Reviewing the results of the whole period here surveyed, we see that what Sir Moses attempted was in fact Zionism, political Zionism. It was, however, left to a later generation to take up the work afresh, on lines dictated by sound political reasoning. The new generation had already an organization behind it; Sir Moses acted as an individual. He could not have succeeded even if the political circumstances had been radically different. The first essential to colonization, though one which has been generally overlooked, is a national movement to support it. So many illusions are shattered by the cold touch of reality: the best that the regenerator can do is to close his eyes and to go boldly forward, supported by the strength and the enthusiasm of the masses, for in that way he can overcome the most formidable obstacles. But the practical side has also to be considered. Colonization can never be successfully established without large capital and carefully laid plans. All these conditions were lacking in Sir Moses’ day.
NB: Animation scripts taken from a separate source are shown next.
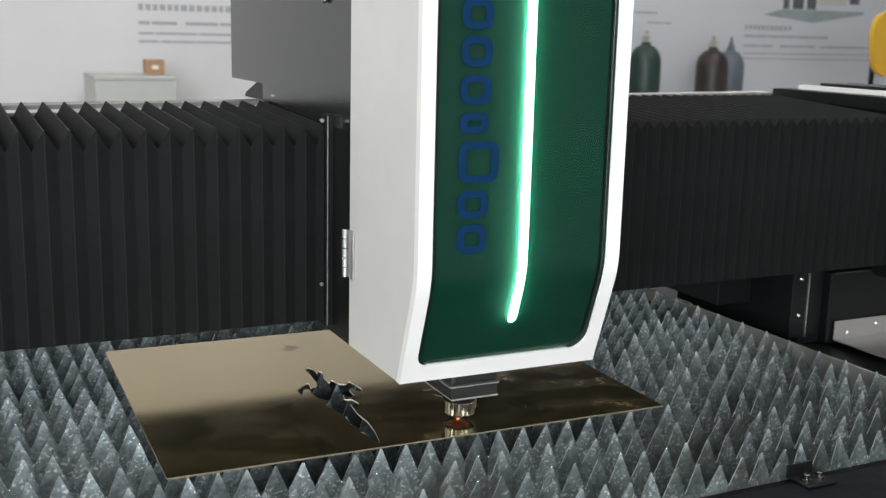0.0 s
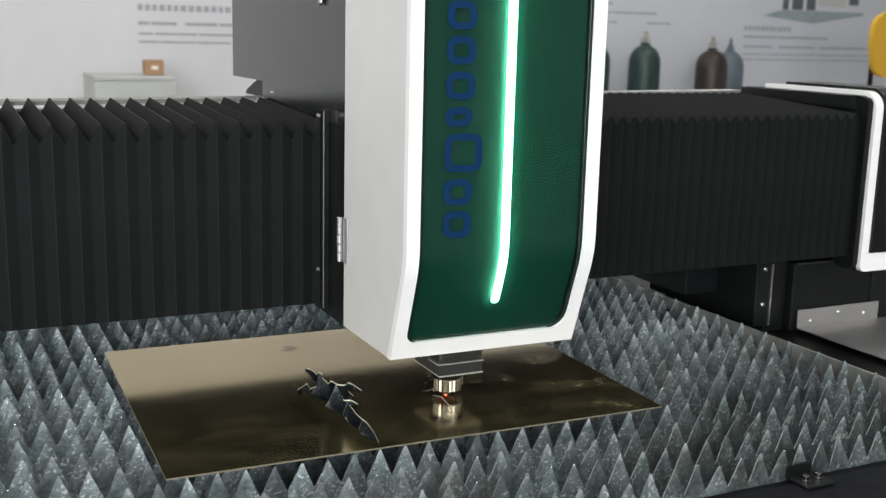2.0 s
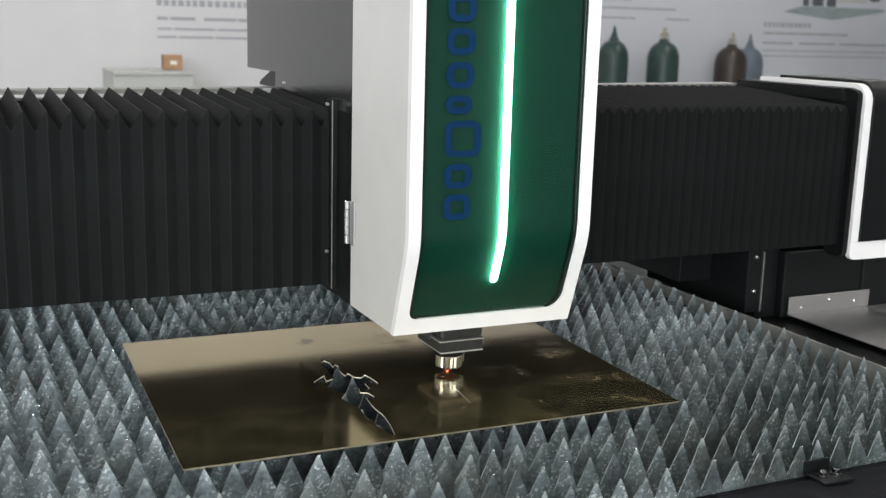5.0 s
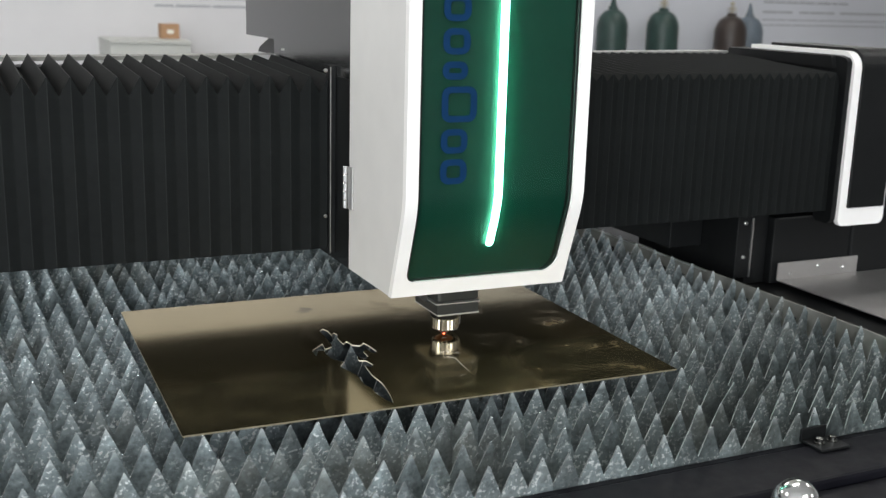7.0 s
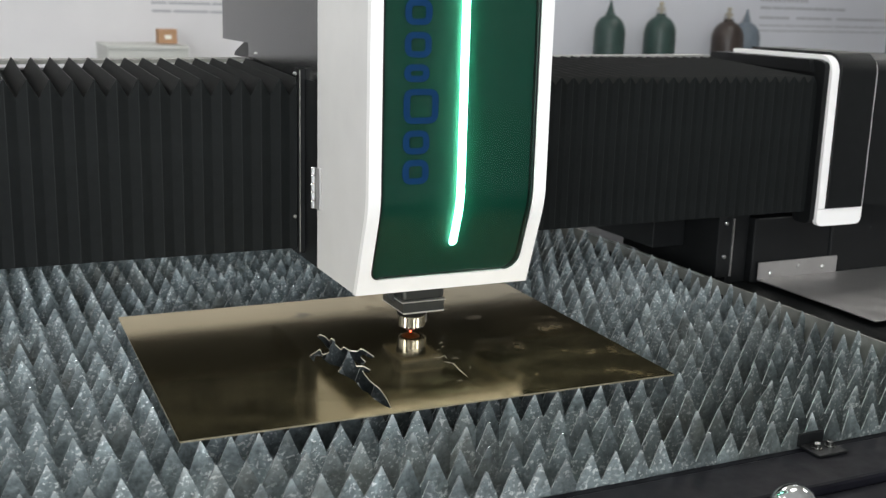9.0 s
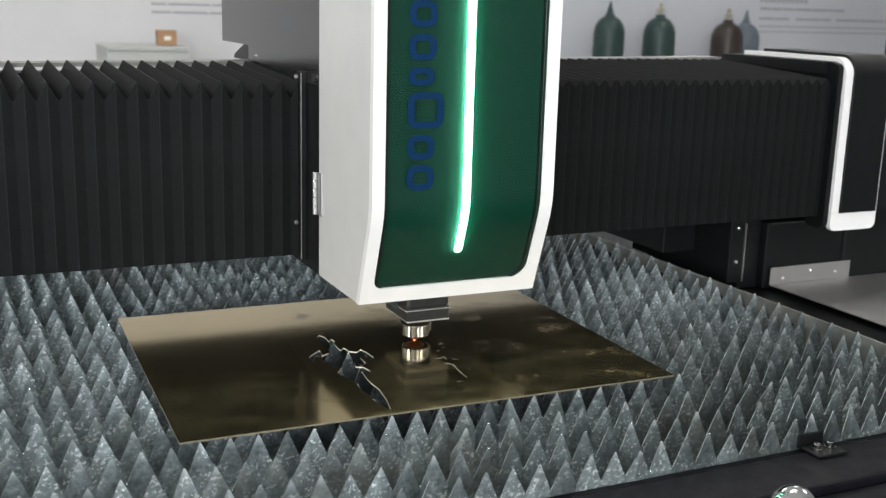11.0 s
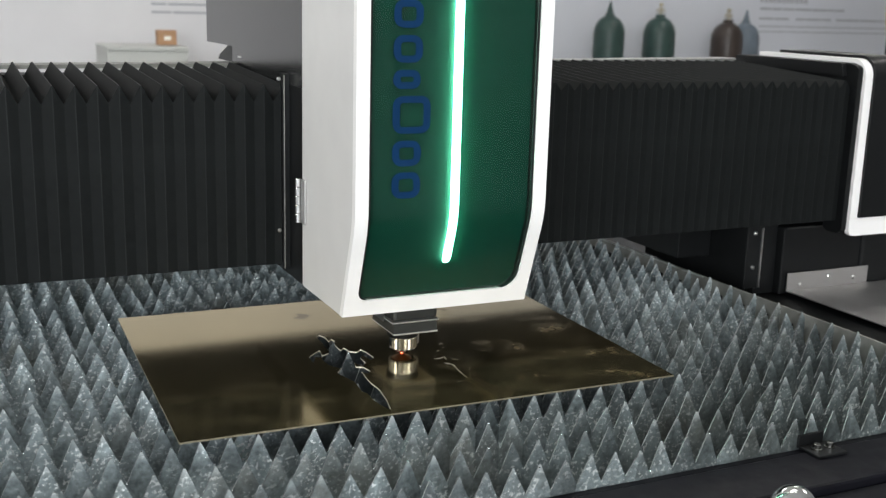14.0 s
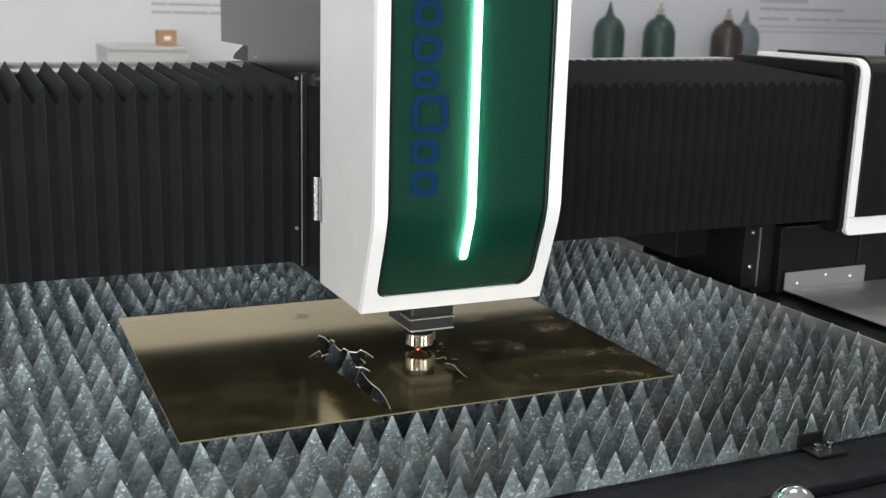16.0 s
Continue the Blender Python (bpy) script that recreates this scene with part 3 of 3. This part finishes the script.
    ab = part("apron_back", box(1.322, 1.516, 0.4985, 0.5015, z - 0.045, z - 0.012, 0.0008), M_STEEL, g, "brushed steel apron with three rivets")
    part("apron", box(1.322, 1.95, 0.215, 0.498, z - 0.046, z - 0.0435, 0.0008), M_STEEL, g, "brushed steel apron tray")
    for bx, bz in ((1.352, -0.034), (1.418, -0.024), (1.480, -0.031)):
        part("rivet", lathe([(0.004, 0), (0.0036, 0.0015), (0.002, 0.0026)], (bx, 0.4984, z + bz), 12, "Y"), M_ZINC, ab)
    return g


# ---------------------------------------------------------------- the cutting head
HX, HY = 0.497, 0.289


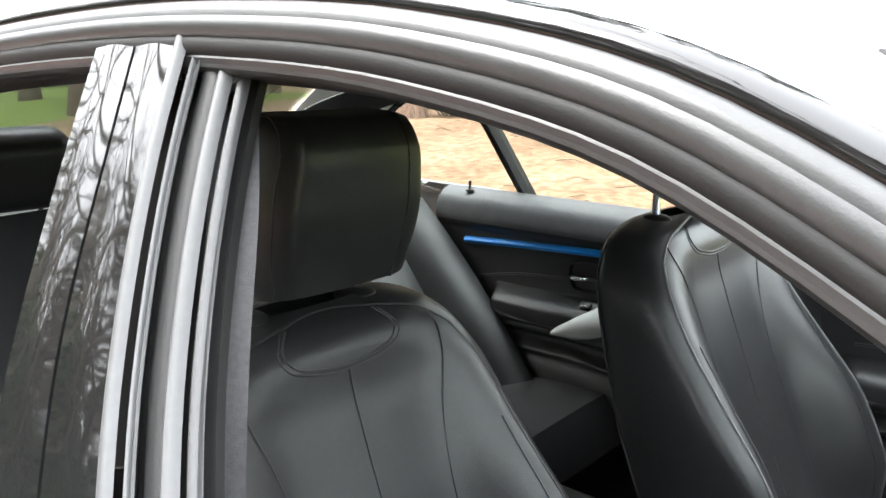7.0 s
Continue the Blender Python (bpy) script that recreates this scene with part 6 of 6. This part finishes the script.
for u, w, own in ((-0.068, 0.110, auto), (0.126, 0.119, maxk)):
    for a0, a1, m in ((1.75, 2.3, glow("blue_arc", (0.05, 0.35, 0.75), 0.5)), (0.15, 1.15, glow("red_arc", (0.7, 0.04, 0.04), 0.5))):
        part("temperature_arc", sweep([FACE @ Vector((u + 0.0235 * math.cos(a), -w + 0.0235 * math.sin(a), 0.0045)) for a in np.linspace(a0, a1, 10)], 0.0013, 5), m, own)
cl = part("climate_display", slab(rounded([(-0.040, -0.088), (0.098, -0.093), (0.092, -0.120), (-0.032, -0.117)], 0.002), 0.003, FACE @ Matrix.Translation((0, 0, 0.0035))), mat("dark_blue_display", (0.006, 0.0065, 0.011), 0.12, var=0.1), rc, "dark climate display with white figures")
lit = glow("white_figures", (0.75, 0.85, 0.95), 0.9)
part("figures", text_mesh("21.5°", 0.0098, FACE @ pose(-0.012, -0.098, 0.004, 0, 0, -2), 0.0001), lit, cl, smooth=False)
part("figures", text_mesh("21.5°", 0.0098, FACE @ pose(0.074, -0.1025, 0.004, 0, 0, -2), 0.0001), lit, cl, smooth=False)
part("figures", text_mesh("AUTO", 0.0055, FACE @ pose(0.026, -0.0945, 0.004), 0.0001), lit, cl, smooth=False)
part("seat_symbol", block((0.020, 0.0045, 0.0006), FACE @ pose(0.030, -0.102, 0.0042, 0, 0, -4), 0.0002), lit, cl)
for k, u in enumerate((-0.030, -0.008, 0.014, 0.036, 0.060, 0.084)):
    key = part("climate_key", block((0.0205, 0.017, 0.005), FACE @ pose(u + 0.002, -(0.1285 + 0.0010 * k), 0.002, 4, 0, -2), 0.0008), DISPLAY, rc)
    part("key_symbol", block((0.0065, 0.0045, 0.0004), FACE @ pose(u + 0.002, -(0.128 + 0.0010 * k), 0.0062, 6, 0, -2), 0.0001), mat("grey_print", (0.35, 0.35, 0.35), 0.5, var=0.1), key)
    part("symbol_line", block((0.0040, 0.0008, 0.0005), FACE @ pose(u + 0.002, -(0.1325 + 0.0010 * k), 0.0063, 6, 0, -2), 0.0001), mat("grey_print", (0.35, 0.35, 0.35), 0.5, var=0.1), key)
    if k == 5:
        part("key_light", block((0.006, 0.0014, 0.0006), FACE @ pose(u - 0.002, -(0.1215), 0.0062), 0.0002), glow("green_light", (0.05, 0.9, 0.12), 1.0), key)
for u0, u1, w in ((-0.030, 0.022, 0.1395), (0.052, 0.112, 0.1445), (-0.03, 0.12, 0.152)):
    part("panel_edge", block((u1 - u0, 0.0010, 0.0014), FACE @ pose((u0 + u1) / 2, -w, 0.0045, 0, 0, -2.5), 0.0004), mat("grey_gloss_edge", (0.16, 0.16, 0.165), 0.2, var=0.1), rc)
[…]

It is, therefore, no matter for surprise that the plan on which Sir Moses had so confidently relied slipped out of his hands.

But Zionism was undoubtedly the greatest and noblest of Sir Moses’ aspirations. He made seven journeys to Palestine together with his wife, who shared his devotion and enthusiasm: and many of these journeys were very dangerous. Jerusalem was the watchword of his life. One of his last expressions, as quoted by a biographer, was: “I do not expect that all Israelites will quit their abodes in those territories in which they feel happy, even as there are Englishmen in Hungary, Germany, America and Japan: but Palestine must belong to the Jews, and Jerusalem is destined to become the seat of a Jewish Commonwealth.”